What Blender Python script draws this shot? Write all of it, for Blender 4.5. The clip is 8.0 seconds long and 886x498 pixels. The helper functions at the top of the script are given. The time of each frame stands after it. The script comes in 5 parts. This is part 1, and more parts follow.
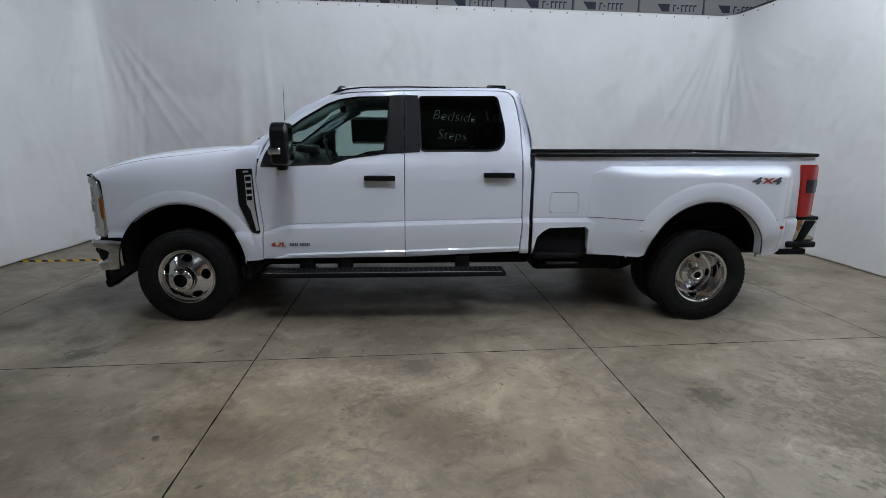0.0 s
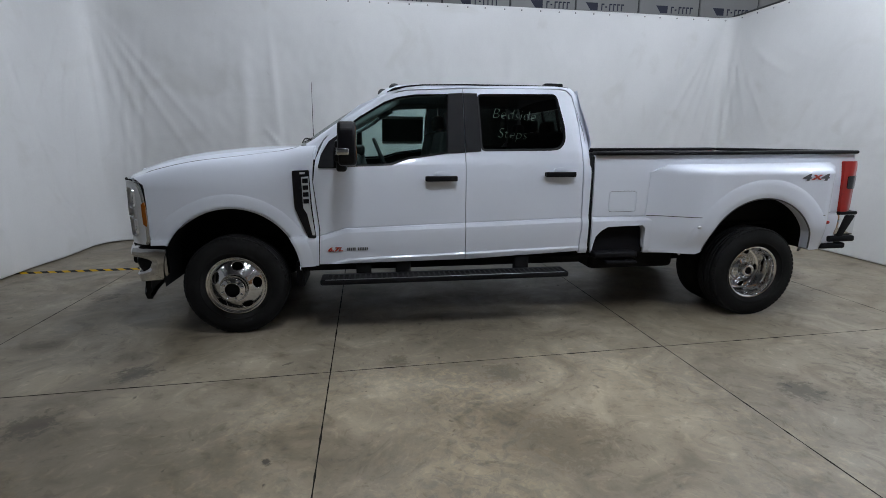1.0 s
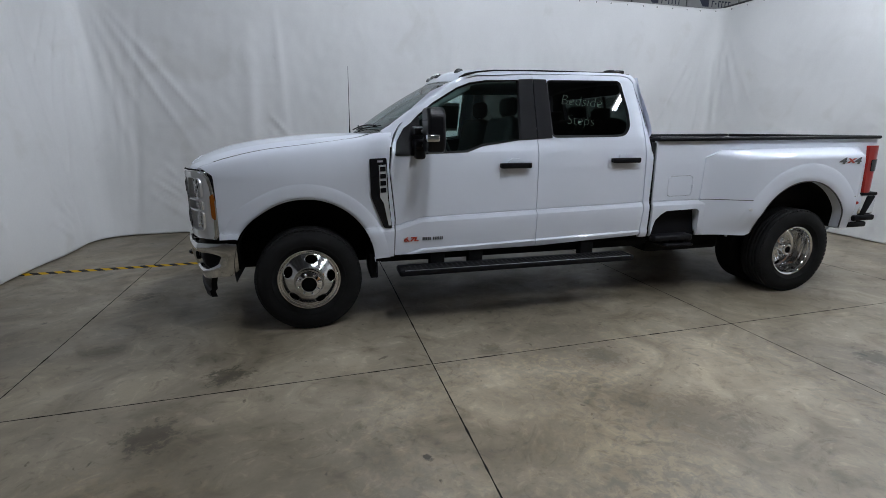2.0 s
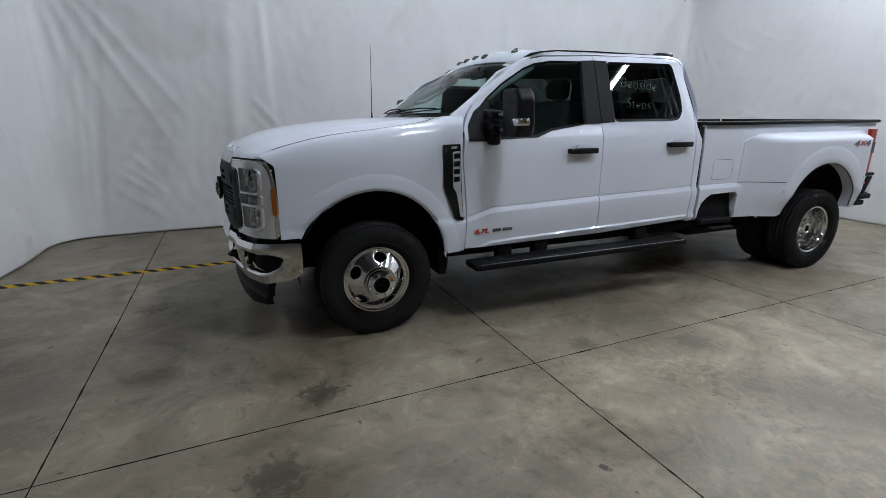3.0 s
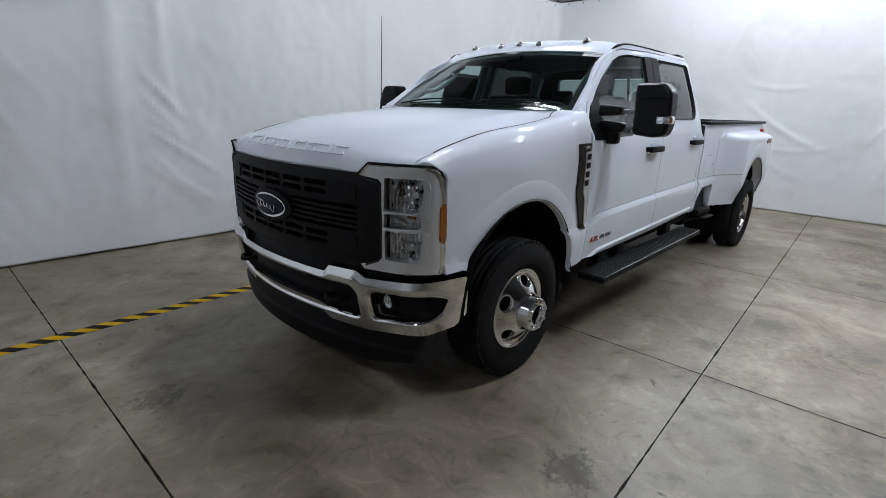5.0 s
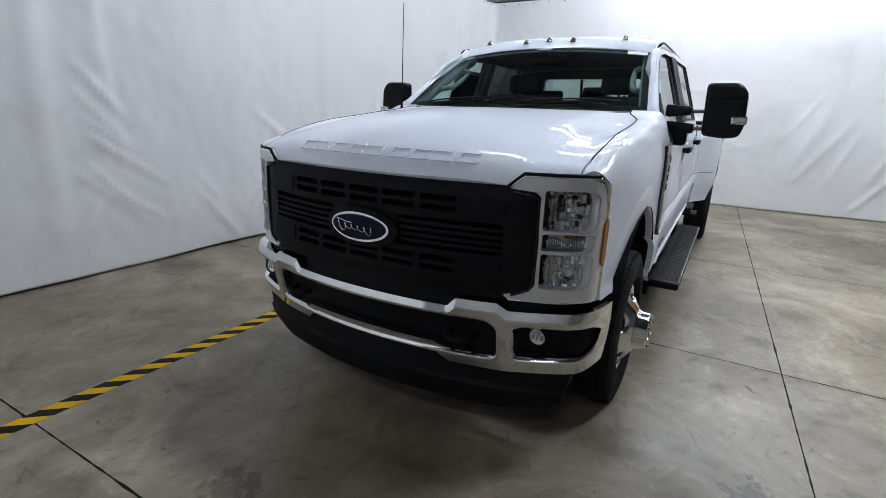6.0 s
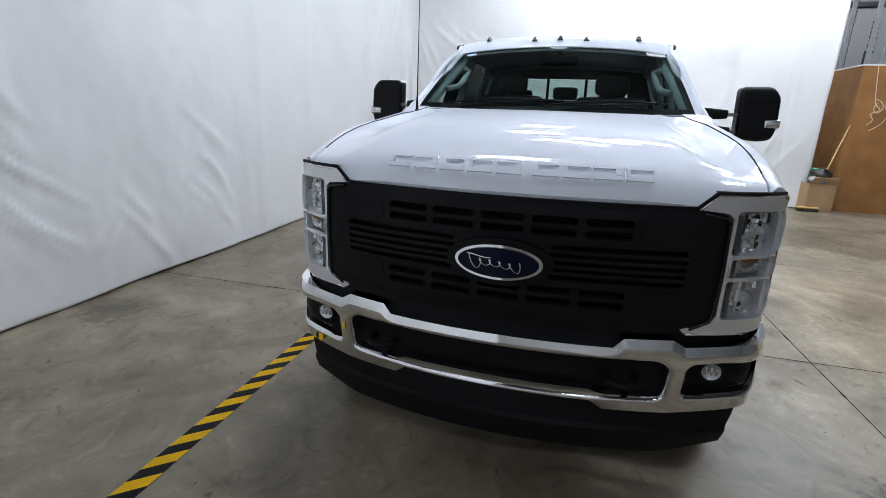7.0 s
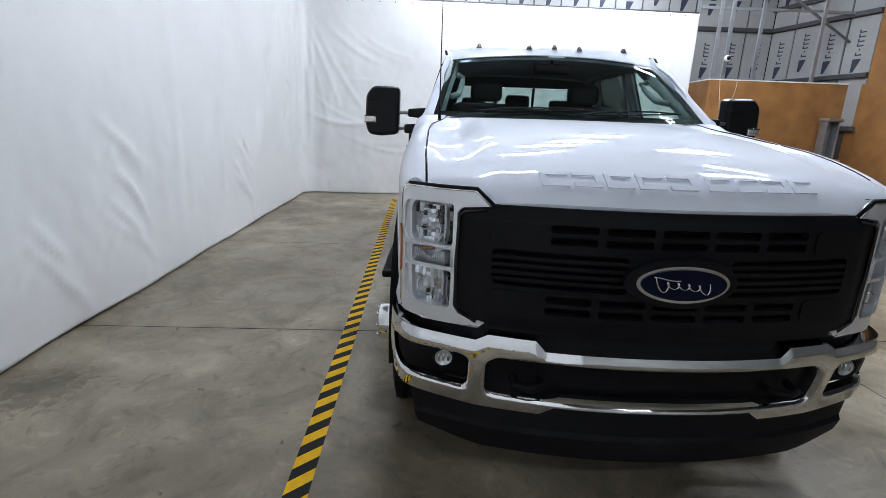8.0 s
----------
◆ GIVEN TASK:
All of the data above should be quoted exactly, except for the pictures.

◆ OUTPUT BELOW:
What Blender Python script draws this shot? Write all of it, for Blender 4.5. The clip is 8.0 seconds long and 886x498 pixels. The helper functions at the top of the script are given. The time of each frame stands after it. The script comes in 5 parts. This is part 1, and more parts follow.
0.0 s
1.0 s
2.0 s
3.0 s
5.0 s
6.0 s
7.0 s
8.0 s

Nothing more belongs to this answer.